* [Task objective]
Write out, word for word, only the lines from the one containing "4. More parts follow." through the final line of the data.

[Begin Supplied records]

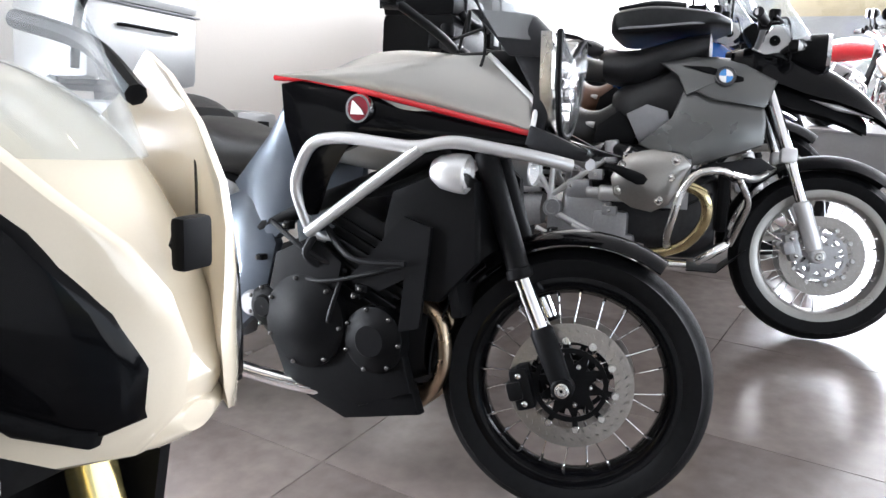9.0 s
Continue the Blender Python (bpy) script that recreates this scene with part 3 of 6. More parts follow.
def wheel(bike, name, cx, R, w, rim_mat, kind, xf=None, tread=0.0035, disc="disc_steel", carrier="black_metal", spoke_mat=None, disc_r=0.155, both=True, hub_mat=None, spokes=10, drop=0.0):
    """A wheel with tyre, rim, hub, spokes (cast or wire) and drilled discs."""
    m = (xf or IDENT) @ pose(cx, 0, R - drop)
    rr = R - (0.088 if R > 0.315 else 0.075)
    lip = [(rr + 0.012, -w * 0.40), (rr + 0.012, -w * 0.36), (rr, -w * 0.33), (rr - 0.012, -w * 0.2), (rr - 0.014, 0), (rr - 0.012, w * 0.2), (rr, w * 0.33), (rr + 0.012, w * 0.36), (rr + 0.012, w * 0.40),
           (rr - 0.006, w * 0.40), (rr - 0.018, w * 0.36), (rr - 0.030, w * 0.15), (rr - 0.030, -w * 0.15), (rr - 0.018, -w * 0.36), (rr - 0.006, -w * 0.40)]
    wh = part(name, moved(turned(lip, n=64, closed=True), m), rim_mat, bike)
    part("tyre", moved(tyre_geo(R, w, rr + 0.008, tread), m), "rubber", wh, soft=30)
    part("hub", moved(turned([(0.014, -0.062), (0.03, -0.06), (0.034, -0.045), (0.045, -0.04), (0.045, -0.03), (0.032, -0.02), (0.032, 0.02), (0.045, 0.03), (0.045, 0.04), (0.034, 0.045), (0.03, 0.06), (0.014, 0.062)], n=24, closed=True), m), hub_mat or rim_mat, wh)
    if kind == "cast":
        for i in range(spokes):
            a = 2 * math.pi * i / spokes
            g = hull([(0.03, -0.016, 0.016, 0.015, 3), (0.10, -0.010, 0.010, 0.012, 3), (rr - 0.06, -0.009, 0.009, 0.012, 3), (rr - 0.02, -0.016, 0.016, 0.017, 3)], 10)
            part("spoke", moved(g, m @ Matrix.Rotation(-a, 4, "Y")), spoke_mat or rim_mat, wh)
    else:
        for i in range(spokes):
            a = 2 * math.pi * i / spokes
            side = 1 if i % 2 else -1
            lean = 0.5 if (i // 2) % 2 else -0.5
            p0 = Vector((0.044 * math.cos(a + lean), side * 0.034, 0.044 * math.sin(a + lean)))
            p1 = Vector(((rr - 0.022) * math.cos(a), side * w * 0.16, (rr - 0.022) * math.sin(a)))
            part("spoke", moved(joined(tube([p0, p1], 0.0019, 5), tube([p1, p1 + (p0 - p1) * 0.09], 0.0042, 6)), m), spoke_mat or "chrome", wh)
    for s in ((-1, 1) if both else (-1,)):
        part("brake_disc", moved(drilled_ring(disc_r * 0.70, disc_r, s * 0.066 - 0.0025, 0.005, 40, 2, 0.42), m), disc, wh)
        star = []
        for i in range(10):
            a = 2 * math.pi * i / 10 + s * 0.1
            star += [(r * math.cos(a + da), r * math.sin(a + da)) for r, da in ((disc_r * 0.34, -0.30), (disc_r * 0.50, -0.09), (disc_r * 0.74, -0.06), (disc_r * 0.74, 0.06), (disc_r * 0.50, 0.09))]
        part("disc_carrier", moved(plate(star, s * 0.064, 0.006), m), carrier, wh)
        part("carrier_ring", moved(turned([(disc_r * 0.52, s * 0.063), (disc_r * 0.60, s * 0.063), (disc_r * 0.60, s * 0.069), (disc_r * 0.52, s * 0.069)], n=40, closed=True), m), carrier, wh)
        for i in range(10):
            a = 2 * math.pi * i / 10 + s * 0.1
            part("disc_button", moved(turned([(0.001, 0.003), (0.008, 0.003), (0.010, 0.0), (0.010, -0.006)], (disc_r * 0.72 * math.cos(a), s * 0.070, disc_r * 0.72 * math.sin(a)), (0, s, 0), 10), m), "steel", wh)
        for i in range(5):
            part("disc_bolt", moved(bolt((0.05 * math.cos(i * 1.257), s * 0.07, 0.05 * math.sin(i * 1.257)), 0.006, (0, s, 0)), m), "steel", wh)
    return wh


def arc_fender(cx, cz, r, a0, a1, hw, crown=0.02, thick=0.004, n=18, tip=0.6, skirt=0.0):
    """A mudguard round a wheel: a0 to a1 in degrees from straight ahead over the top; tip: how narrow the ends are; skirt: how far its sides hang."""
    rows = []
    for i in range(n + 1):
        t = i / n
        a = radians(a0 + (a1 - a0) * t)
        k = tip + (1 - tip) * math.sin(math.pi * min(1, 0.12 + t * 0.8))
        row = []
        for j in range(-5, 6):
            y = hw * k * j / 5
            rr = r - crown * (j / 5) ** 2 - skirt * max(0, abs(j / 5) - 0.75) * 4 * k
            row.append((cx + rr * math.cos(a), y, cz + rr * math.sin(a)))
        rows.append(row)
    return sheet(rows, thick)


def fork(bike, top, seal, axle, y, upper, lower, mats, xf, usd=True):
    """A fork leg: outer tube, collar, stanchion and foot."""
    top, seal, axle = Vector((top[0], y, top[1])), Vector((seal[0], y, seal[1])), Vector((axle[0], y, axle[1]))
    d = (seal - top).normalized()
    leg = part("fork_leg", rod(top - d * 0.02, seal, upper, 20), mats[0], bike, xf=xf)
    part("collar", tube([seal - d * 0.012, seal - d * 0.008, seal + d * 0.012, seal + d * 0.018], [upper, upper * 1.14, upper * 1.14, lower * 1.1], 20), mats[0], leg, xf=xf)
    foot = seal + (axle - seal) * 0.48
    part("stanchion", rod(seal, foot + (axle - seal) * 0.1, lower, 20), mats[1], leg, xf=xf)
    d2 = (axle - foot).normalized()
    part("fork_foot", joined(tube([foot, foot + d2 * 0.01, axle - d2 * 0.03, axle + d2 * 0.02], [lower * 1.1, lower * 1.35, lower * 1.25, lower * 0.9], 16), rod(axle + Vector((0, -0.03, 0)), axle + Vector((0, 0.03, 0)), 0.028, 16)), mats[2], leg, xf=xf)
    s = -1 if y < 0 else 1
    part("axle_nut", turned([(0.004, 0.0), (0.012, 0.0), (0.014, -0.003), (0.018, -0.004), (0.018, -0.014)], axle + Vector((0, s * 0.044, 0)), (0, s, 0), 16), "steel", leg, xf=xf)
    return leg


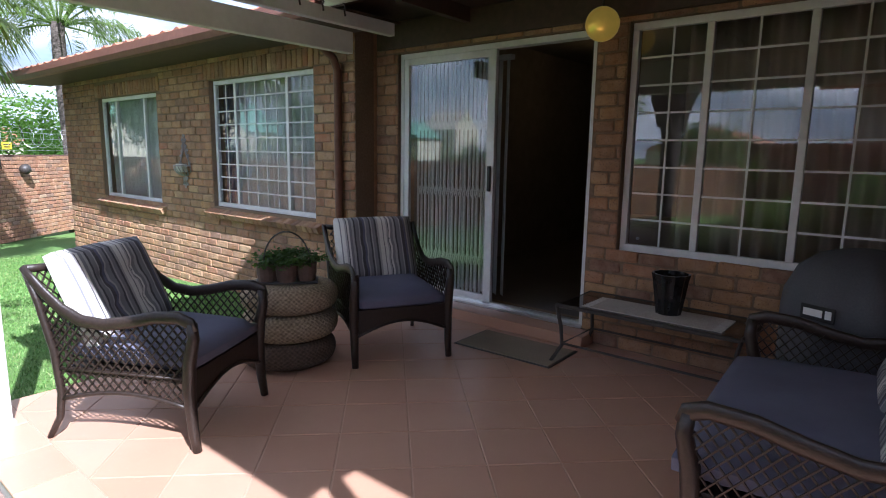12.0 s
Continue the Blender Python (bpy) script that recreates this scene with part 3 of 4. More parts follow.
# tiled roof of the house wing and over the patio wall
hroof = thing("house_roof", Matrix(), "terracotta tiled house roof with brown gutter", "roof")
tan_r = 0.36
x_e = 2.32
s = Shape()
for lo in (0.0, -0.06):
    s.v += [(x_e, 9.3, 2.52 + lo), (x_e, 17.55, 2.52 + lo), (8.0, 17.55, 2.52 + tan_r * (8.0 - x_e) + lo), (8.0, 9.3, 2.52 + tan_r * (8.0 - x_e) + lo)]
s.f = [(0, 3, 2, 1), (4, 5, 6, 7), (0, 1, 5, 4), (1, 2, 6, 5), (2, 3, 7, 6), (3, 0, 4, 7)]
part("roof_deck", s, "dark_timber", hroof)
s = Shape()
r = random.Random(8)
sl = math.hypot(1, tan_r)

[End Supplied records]

* [Response to this exercise]
Continue the Blender Python (bpy) script that recreates this scene with part 3 of 4. More parts follow.
# tiled roof of the house wing and over the patio wall
hroof = thing("house_roof", Matrix(), "terracotta tiled house roof with brown gutter", "roof")
tan_r = 0.36
x_e = 2.32
s = Shape()
for lo in (0.0, -0.06):
    s.v += [(x_e, 9.3, 2.52 + lo), (x_e, 17.55, 2.52 + lo), (8.0, 17.55, 2.52 + tan_r * (8.0 - x_e) + lo), (8.0, 9.3, 2.52 + tan_r * (8.0 - x_e) + lo)]
s.f = [(0, 3, 2, 1), (4, 5, 6, 7), (0, 1, 5, 4), (1, 2, 6, 5), (2, 3, 7, 6), (3, 0, 4, 7)]
part("roof_deck", s, "dark_timber", hroof)
s = Shape()
r = random.Random(8)
sl = math.hypot(1, tan_r)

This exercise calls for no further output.